**Required task**
Your copy of the material must match it exactly, except that pictures are dropped.

**Data segment**
/---
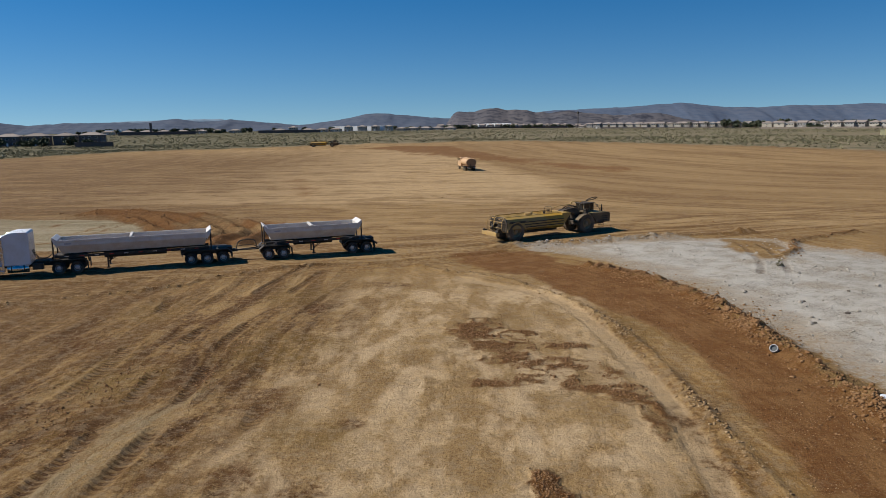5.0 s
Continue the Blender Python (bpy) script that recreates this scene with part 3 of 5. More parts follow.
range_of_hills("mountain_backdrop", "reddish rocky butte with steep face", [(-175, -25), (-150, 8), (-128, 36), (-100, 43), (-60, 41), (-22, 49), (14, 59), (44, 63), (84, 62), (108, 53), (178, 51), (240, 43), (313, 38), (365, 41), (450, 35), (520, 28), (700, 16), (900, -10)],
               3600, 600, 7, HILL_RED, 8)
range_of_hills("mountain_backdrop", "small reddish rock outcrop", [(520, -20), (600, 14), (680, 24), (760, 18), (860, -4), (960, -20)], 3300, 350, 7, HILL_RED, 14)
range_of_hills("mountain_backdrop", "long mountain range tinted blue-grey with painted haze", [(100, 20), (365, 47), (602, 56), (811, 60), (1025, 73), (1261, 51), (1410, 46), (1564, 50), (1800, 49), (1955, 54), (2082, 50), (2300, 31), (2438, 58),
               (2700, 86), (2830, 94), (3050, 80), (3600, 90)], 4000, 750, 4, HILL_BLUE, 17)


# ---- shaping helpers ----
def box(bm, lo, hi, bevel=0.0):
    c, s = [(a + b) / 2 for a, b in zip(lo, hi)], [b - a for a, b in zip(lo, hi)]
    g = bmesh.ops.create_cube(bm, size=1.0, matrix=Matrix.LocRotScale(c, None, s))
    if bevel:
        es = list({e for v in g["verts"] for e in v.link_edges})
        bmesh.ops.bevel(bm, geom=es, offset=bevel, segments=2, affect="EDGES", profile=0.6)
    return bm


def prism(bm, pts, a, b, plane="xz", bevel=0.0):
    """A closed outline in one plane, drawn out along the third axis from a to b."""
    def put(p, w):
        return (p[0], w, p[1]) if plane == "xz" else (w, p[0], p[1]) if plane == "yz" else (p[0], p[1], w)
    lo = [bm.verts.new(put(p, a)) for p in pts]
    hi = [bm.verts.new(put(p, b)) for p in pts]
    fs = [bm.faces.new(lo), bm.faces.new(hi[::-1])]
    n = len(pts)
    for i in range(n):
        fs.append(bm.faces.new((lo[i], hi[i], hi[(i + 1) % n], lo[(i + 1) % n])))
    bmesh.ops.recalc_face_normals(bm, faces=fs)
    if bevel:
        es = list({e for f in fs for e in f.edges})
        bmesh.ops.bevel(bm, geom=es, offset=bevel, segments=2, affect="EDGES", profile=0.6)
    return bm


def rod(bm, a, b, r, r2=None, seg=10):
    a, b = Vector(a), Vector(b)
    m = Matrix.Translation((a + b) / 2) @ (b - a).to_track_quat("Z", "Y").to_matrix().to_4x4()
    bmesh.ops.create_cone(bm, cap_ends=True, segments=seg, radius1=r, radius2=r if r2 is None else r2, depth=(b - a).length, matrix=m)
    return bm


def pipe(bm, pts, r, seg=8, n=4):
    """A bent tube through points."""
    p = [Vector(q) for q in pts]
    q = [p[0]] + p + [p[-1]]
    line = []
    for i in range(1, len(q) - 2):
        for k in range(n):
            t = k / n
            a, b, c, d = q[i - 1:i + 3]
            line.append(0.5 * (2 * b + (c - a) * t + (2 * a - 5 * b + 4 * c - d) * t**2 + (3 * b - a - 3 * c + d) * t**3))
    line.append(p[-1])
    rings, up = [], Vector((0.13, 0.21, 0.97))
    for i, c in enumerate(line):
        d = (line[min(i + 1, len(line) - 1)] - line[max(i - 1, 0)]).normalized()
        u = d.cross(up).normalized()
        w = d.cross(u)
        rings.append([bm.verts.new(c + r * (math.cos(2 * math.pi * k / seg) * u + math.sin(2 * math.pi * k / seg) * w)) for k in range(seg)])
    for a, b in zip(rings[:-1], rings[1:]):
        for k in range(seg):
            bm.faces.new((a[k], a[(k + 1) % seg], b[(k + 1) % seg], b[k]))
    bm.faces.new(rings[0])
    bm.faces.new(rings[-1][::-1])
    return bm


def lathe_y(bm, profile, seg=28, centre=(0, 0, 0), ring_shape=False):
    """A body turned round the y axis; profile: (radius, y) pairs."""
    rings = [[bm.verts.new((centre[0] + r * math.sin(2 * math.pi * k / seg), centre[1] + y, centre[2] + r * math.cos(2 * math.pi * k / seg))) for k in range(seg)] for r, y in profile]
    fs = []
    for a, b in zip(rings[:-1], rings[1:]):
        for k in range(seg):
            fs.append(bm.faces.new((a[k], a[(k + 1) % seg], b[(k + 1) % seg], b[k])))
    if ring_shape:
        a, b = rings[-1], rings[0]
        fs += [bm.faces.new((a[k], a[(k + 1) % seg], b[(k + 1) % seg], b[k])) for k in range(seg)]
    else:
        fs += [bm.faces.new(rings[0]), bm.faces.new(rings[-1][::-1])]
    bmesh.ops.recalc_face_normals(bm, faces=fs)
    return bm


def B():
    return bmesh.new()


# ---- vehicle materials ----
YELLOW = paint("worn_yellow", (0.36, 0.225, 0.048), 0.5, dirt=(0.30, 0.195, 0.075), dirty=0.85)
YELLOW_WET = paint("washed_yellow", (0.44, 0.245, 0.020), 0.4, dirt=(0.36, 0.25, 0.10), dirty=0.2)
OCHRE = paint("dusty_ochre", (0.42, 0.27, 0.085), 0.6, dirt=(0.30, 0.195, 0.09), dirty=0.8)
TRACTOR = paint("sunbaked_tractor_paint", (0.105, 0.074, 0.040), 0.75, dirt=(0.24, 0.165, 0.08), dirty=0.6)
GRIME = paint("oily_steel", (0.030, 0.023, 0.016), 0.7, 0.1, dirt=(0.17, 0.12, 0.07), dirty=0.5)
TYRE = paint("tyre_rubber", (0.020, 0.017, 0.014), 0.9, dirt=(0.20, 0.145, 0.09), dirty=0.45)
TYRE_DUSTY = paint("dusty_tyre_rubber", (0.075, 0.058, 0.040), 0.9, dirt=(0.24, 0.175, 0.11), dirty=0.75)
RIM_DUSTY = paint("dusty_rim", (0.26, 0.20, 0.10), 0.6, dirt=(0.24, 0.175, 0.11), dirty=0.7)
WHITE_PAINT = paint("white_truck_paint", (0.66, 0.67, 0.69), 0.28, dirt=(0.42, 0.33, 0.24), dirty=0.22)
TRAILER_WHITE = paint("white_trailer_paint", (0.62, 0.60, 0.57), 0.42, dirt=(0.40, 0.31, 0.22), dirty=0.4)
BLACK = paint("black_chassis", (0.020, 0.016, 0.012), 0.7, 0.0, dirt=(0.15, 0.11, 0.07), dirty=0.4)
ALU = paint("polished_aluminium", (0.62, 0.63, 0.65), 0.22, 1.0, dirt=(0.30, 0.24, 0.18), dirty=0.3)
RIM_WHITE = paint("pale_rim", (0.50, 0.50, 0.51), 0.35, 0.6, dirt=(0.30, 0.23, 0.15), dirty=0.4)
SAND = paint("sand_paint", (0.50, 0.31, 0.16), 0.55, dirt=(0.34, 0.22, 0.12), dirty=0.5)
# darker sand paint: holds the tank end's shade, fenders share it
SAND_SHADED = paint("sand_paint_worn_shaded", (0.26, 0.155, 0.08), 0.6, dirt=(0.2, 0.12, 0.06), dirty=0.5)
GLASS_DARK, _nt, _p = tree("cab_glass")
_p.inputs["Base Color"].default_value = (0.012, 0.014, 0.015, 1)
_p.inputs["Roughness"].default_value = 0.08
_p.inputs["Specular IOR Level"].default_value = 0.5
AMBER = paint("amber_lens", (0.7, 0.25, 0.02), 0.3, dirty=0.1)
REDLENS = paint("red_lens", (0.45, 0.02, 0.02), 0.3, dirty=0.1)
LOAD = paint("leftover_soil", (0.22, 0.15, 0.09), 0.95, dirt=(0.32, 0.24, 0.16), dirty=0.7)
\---
**Result of this exercise**
5.0 s
Continue the Blender Python (bpy) script that recreates this scene with part 3 of 5. More parts follow.
range_of_hills("mountain_backdrop", "reddish rocky butte with steep face", [(-175, -25), (-150, 8), (-128, 36), (-100, 43), (-60, 41), (-22, 49), (14, 59), (44, 63), (84, 62), (108, 53), (178, 51), (240, 43), (313, 38), (365, 41), (450, 35), (520, 28), (700, 16), (900, -10)],
               3600, 600, 7, HILL_RED, 8)
range_of_hills("mountain_backdrop", "small reddish rock outcrop", [(520, -20), (600, 14), (680, 24), (760, 18), (860, -4), (960, -20)], 3300, 350, 7, HILL_RED, 14)
range_of_hills("mountain_backdrop", "long mountain range tinted blue-grey with painted haze", [(100, 20), (365, 47), (602, 56), (811, 60), (1025, 73), (1261, 51), (1410, 46), (1564, 50), (1800, 49), (1955, 54), (2082, 50), (2300, 31), (2438, 58),
               (2700, 86), (2830, 94), (3050, 80), (3600, 90)], 4000, 750, 4, HILL_BLUE, 17)


# ---- shaping helpers ----
def box(bm, lo, hi, bevel=0.0):
    c, s = [(a + b) / 2 for a, b in zip(lo, hi)], [b - a for a, b in zip(lo, hi)]
    g = bmesh.ops.create_cube(bm, size=1.0, matrix=Matrix.LocRotScale(c, None, s))
    if bevel:
        es = list({e for v in g["verts"] for e in v.link_edges})
        bmesh.ops.bevel(bm, geom=es, offset=bevel, segments=2, affect="EDGES", profile=0.6)
    return bm


def prism(bm, pts, a, b, plane="xz", bevel=0.0):
    """A closed outline in one plane, drawn out along the third axis from a to b."""
    def put(p, w):
        return (p[0], w, p[1]) if plane == "xz" else (w, p[0], p[1]) if plane == "yz" else (p[0], p[1], w)
    lo = [bm.verts.new(put(p, a)) for p in pts]
    hi = [bm.verts.new(put(p, b)) for p in pts]
    fs = [bm.faces.new(lo), bm.faces.new(hi[::-1])]
    n = len(pts)
    for i in range(n):
        fs.append(bm.faces.new((lo[i], hi[i], hi[(i + 1) % n], lo[(i + 1) % n])))
    bmesh.ops.recalc_face_normals(bm, faces=fs)
    if bevel:
        es = list({e for f in fs for e in f.edges})
        bmesh.ops.bevel(bm, geom=es, offset=bevel, segments=2, affect="EDGES", profile=0.6)
    return bm


def rod(bm, a, b, r, r2=None, seg=10):
    a, b = Vector(a), Vector(b)
    m = Matrix.Translation((a + b) / 2) @ (b - a).to_track_quat("Z", "Y").to_matrix().to_4x4()
    bmesh.ops.create_cone(bm, cap_ends=True, segments=seg, radius1=r, radius2=r if r2 is None else r2, depth=(b - a).length, matrix=m)
    return bm


def pipe(bm, pts, r, seg=8, n=4):
    """A bent tube through points."""
    p = [Vector(q) for q in pts]
    q = [p[0]] + p + [p[-1]]
    line = []
    for i in range(1, len(q) - 2):
        for k in range(n):
            t = k / n
            a, b, c, d = q[i - 1:i + 3]
            line.append(0.5 * (2 * b + (c - a) * t + (2 * a - 5 * b + 4 * c - d) * t**2 + (3 * b - a - 3 * c + d) * t**3))
    line.append(p[-1])
    rings, up = [], Vector((0.13, 0.21, 0.97))
    for i, c in enumerate(line):
        d = (line[min(i + 1, len(line) - 1)] - line[max(i - 1, 0)]).normalized()
        u = d.cross(up).normalized()
        w = d.cross(u)
        rings.append([bm.verts.new(c + r * (math.cos(2 * math.pi * k / seg) * u + math.sin(2 * math.pi * k / seg) * w)) for k in range(seg)])
    for a, b in zip(rings[:-1], rings[1:]):
        for k in range(seg):
            bm.faces.new((a[k], a[(k + 1) % seg], b[(k + 1) % seg], b[k]))
    bm.faces.new(rings[0])
    bm.faces.new(rings[-1][::-1])
    return bm


def lathe_y(bm, profile, seg=28, centre=(0, 0, 0), ring_shape=False):
    """A body turned round the y axis; profile: (radius, y) pairs."""
    rings = [[bm.verts.new((centre[0] + r * math.sin(2 * math.pi * k / seg), centre[1] + y, centre[2] + r * math.cos(2 * math.pi * k / seg))) for k in range(seg)] for r, y in profile]
    fs = []
    for a, b in zip(rings[:-1], rings[1:]):
        for k in range(seg):
            fs.append(bm.faces.new((a[k], a[(k + 1) % seg], b[(k + 1) % seg], b[k])))
    if ring_shape:
        a, b = rings[-1], rings[0]
        fs += [bm.faces.new((a[k], a[(k + 1) % seg], b[(k + 1) % seg], b[k])) for k in range(seg)]
    else:
        fs += [bm.faces.new(rings[0]), bm.faces.new(rings[-1][::-1])]
    bmesh.ops.recalc_face_normals(bm, faces=fs)
    return bm


def B():
    return bmesh.new()


# ---- vehicle materials ----
YELLOW = paint("worn_yellow", (0.36, 0.225, 0.048), 0.5, dirt=(0.30, 0.195, 0.075), dirty=0.85)
YELLOW_WET = paint("washed_yellow", (0.44, 0.245, 0.020), 0.4, dirt=(0.36, 0.25, 0.10), dirty=0.2)
OCHRE = paint("dusty_ochre", (0.42, 0.27, 0.085), 0.6, dirt=(0.30, 0.195, 0.09), dirty=0.8)
TRACTOR = paint("sunbaked_tractor_paint", (0.105, 0.074, 0.040), 0.75, dirt=(0.24, 0.165, 0.08), dirty=0.6)
GRIME = paint("oily_steel", (0.030, 0.023, 0.016), 0.7, 0.1, dirt=(0.17, 0.12, 0.07), dirty=0.5)
TYRE = paint("tyre_rubber", (0.020, 0.017, 0.014), 0.9, dirt=(0.20, 0.145, 0.09), dirty=0.45)
TYRE_DUSTY = paint("dusty_tyre_rubber", (0.075, 0.058, 0.040), 0.9, dirt=(0.24, 0.175, 0.11), dirty=0.75)
RIM_DUSTY = paint("dusty_rim", (0.26, 0.20, 0.10), 0.6, dirt=(0.24, 0.175, 0.11), dirty=0.7)
WHITE_PAINT = paint("white_truck_paint", (0.66, 0.67, 0.69), 0.28, dirt=(0.42, 0.33, 0.24), dirty=0.22)
TRAILER_WHITE = paint("white_trailer_paint", (0.62, 0.60, 0.57), 0.42, dirt=(0.40, 0.31, 0.22), dirty=0.4)
BLACK = paint("black_chassis", (0.020, 0.016, 0.012), 0.7, 0.0, dirt=(0.15, 0.11, 0.07), dirty=0.4)
ALU = paint("polished_aluminium", (0.62, 0.63, 0.65), 0.22, 1.0, dirt=(0.30, 0.24, 0.18), dirty=0.3)
RIM_WHITE = paint("pale_rim", (0.50, 0.50, 0.51), 0.35, 0.6, dirt=(0.30, 0.23, 0.15), dirty=0.4)
SAND = paint("sand_paint", (0.50, 0.31, 0.16), 0.55, dirt=(0.34, 0.22, 0.12), dirty=0.5)
# darker sand paint: holds the tank end's shade, fenders share it
SAND_SHADED = paint("sand_paint_worn_shaded", (0.26, 0.155, 0.08), 0.6, dirt=(0.2, 0.12, 0.06), dirty=0.5)
GLASS_DARK, _nt, _p = tree("cab_glass")
_p.inputs["Base Color"].default_value = (0.012, 0.014, 0.015, 1)
_p.inputs["Roughness"].default_value = 0.08
_p.inputs["Specular IOR Level"].default_value = 0.5
AMBER = paint("amber_lens", (0.7, 0.25, 0.02), 0.3, dirty=0.1)
REDLENS = paint("red_lens", (0.45, 0.02, 0.02), 0.3, dirty=0.1)
LOAD = paint("leftover_soil", (0.22, 0.15, 0.09), 0.95, dirt=(0.32, 0.24, 0.16), dirty=0.7)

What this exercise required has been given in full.